Family and marital relationships are at the core of Surfacing. That said, you'd be hard pressed to find one that gives you the warm and fuzzies. The story is littered with failed or ugly marriages, and even the other family relationships (for example, between the narrator and her brother) have a bit of a sinister undertone. The relationships between parents and children don't fare any better, apparently; according to the narrator, it's natural to disown your parents when you reach adulthood, and she claims to have disowned her own child as an infant. (It turns out, however, that she never had the baby she was remembering at all.) All told, people seem pretty isolated in the novel, unable to forge or retain the closest social bonds that exist—that is, the ones that typically occur between family members.
Questions About Family/Marriage
- Are the related ideas of family and marriage completely rejected in the novel, or is there hope for those institutions and bonds? If so, where?
- According to the narrator, David and Anna did the supposedly normal thing and "disowned" their parents years ago. What do you think they mean by that? What does "disowning" one's parents mean to them? To the narrator?
- The narrator goes from talking about the process of childbirth as horrifying and disempowering to viewing it as somehow redemptive (which is why she wants Joe to impregnate her at the end of the novel). What do you think sparks that change?
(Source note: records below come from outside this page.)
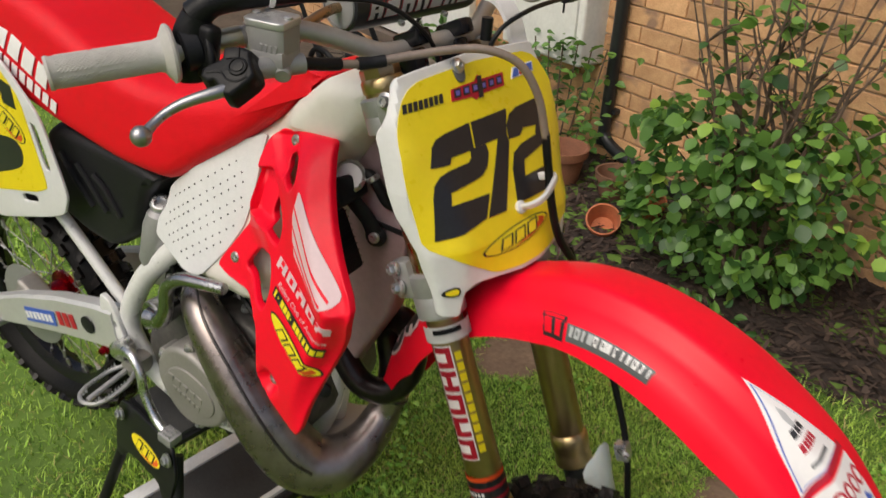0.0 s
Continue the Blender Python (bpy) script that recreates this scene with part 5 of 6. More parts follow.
# gusset plates across the top
for sy in (-1, 1):
    out = rounded([(-0.115, 0.462), (0.088, 0.462), (0.118, 0.405), (0.108, 0.335), (0.080, 0.335), (0.060, 0.360), (-0.060, 0.360), (-0.085, 0.335), (-0.110, 0.335), (-0.128, 0.405)], 0.15, 2)
    g = tp("side_plate", plate(out, 0.008, 0.002, (), lambda u, v, w, sy=sy: (u, sy * (0.095 + 0.28 * (0.45 - v)) + w, v)), STANDB, "black folded side plate")
    if sy < 0:
        oval_logo(lambda p, m, l, k: tp("stand_badge", plate(p, 0.001, 0, (), lambda u, v, w: (u, -(0.095 + 0.28 * (0.45 - v)) - 0.005 - 0.0006 * k - w, v)), m, l, g), (0.004, 0.402), 0.058, 0.018, -0.06, "yellow and red oval badge")
    for sx in (-1, 1):
        tp("stand_bolt", bolt((sx * 0.095, sy * 0.112, 0.438), (0, sy, 0.2), 0.010, 0.008), CHROME, "", g)
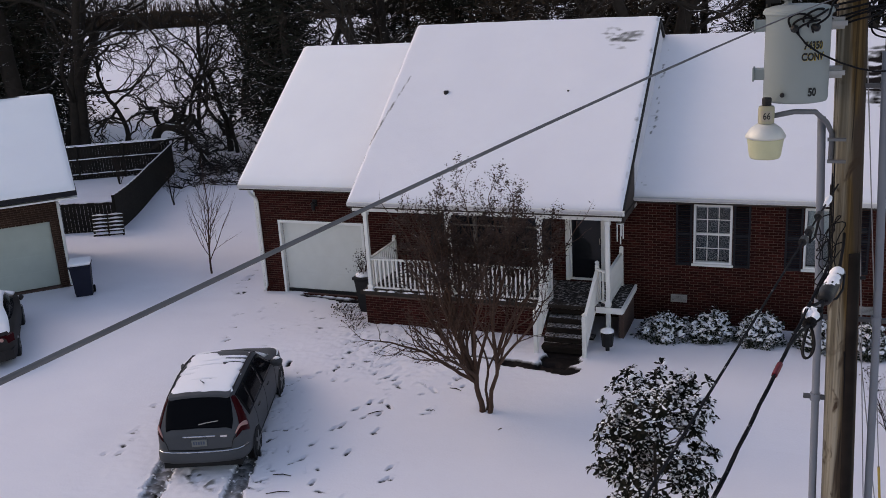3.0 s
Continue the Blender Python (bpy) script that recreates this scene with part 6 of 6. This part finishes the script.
# brush and fallen branches at the wood's edge
g = Geo()
for k in range(900):
    if k < 300:
        lat, dep = rng.uniform(-13.0, -3.5), rng.uniform(46, 53)
    else:
        lat, dep = rng.choice((rng.uniform(-34, -13), rng.uniform(-4, 36))), rng.uniform(50, 62)
    x, y = place(lat, dep)
    z = yard(x, y)
    p = Vector((x, y, z))
    for j in range(3):
        d = Vector((rng.gauss(0, 1), rng.gauss(0, 1), rng.uniform(-0.1, 0.6))).normalized()
        L = rng.uniform(0.5, 1.7)
        q = p + d * L * 0.5 + Vector((0, 0, 0.1))
        g.tube([p, q, q + (d + Vector((rng.gauss(0, 0.4), rng.gauss(0, 0.4), rng.gauss(0, 0.3)))).normalized() * L * 0.5], [0.03, 0.02, 0.006], 3, caps=False)
for k in range(900):
    x, y = place(rng.uniform(-9, 22), rng.uniform(46, 62))
    p = Vector((x, y, yard(x, y)))
    for j in range(3):
        d = Vector((rng.gauss(0, 0.6), rng.gauss(0, 0.6), rng.uniform(0.4, 1.2))).normalized()
        L = rng.uniform(1.2, 4.5)
        q = p + d * L * 0.5
        bend = (d + Vector((rng.gauss(0, 0.4), rng.gauss(0, 0.4), rng.gauss(0, 0.3)))).normalized()
        g.tube([p, q, q + bend * L * 0.5], [0.035, 0.022, 0.006], 3, caps=False)
        g.tube([q, q + (bend + Vector((rng.gauss(0, 0.8), rng.gauss(0, 0.8), rng.gauss(0, 0.5)))).normalized() * L * 0.35], [0.016, 0.004], 3, caps=False)
solid("undergrowth", g, DARKBARK, "tangled bare undergrowth and fallen branches with snow", "undergrowth", kind="stuff")

# far tree line beyond the field
g = Geo()
for k in range(1500):
    lat = rng.uniform(-215, 140)
    dep = 218 + 18 * rng.random()
    x, y = place(lat, dep)
    z = yard(x, y)
    h = (3.3 + 1.0 * noise.noise((lat * 0.05, 0, 0))) * rng.uniform(0.8, 1.1)
    w = rng.uniform(1.2, 3.0)
    for j in range(3):
        a = rng.uniform(0, 3.14)
        dx, dy = w * math.cos(a), w * math.sin(a)
        g.add([(x - dx * 0.5, y - dy * 0.5, z - 0.2), (x + dx * 0.5, y + dy * 0.5, z - 0.2), (x + dx * rng.uniform(0.3, 0.8), y + dy * 0.7, z + h * rng.uniform(0.7, 0.9)), (x + dx * rng.uniform(-0.2, 0.2), y, z + h * rng.uniform(0.9, 1.0)), (x - dx * rng.uniform(0.3, 0.8), y - dy * 0.7, z + h * rng.uniform(0.7, 0.9))], [(0, 1, 2, 3, 4)])
    # bare crowns standing above the thicket
    for j in range(4):
        top = Vector((x + rng.gauss(0, 0.8), y + rng.gauss(0, 0.8), z + h + rng.uniform(0.8, 4.2)))
        g.tube([(x, y, z + 0.3 * h), Vector((x, y, z + h)).lerp(top, 0.4) + Vector((rng.gauss(0, 0.3), 0, 0)), top], [0.09, 0.06, 0.02], 3, caps=False)
solid("far_woods", g, DEADLEAF, "distant brown tree line beyond the snowy field", "woods", kind="stuff")

# ---- single bricks nearest the pole ----
single_bricks(near, WY, BRICK, wall)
- The novel brings up the narrator's brother a ton without letting us meet him—is that important? Why do you think Atwood made that choice? What does it achieve?
Chew on This
At the end of the novel, the narrator seems finally to embrace the family and marriage stuff because she's confronted both her past and herself—that's a key step to connection in Atwood's novel.
The narrator pursues motherhood at the end because she has found a new way to relate to that role. Whereas before she felt totally powerless to control what happened to her body in that arena, at the mercy of birth control pills and the prodding of her partners, now she feels connected to pregnancy and motherhood as a natural and empowering process.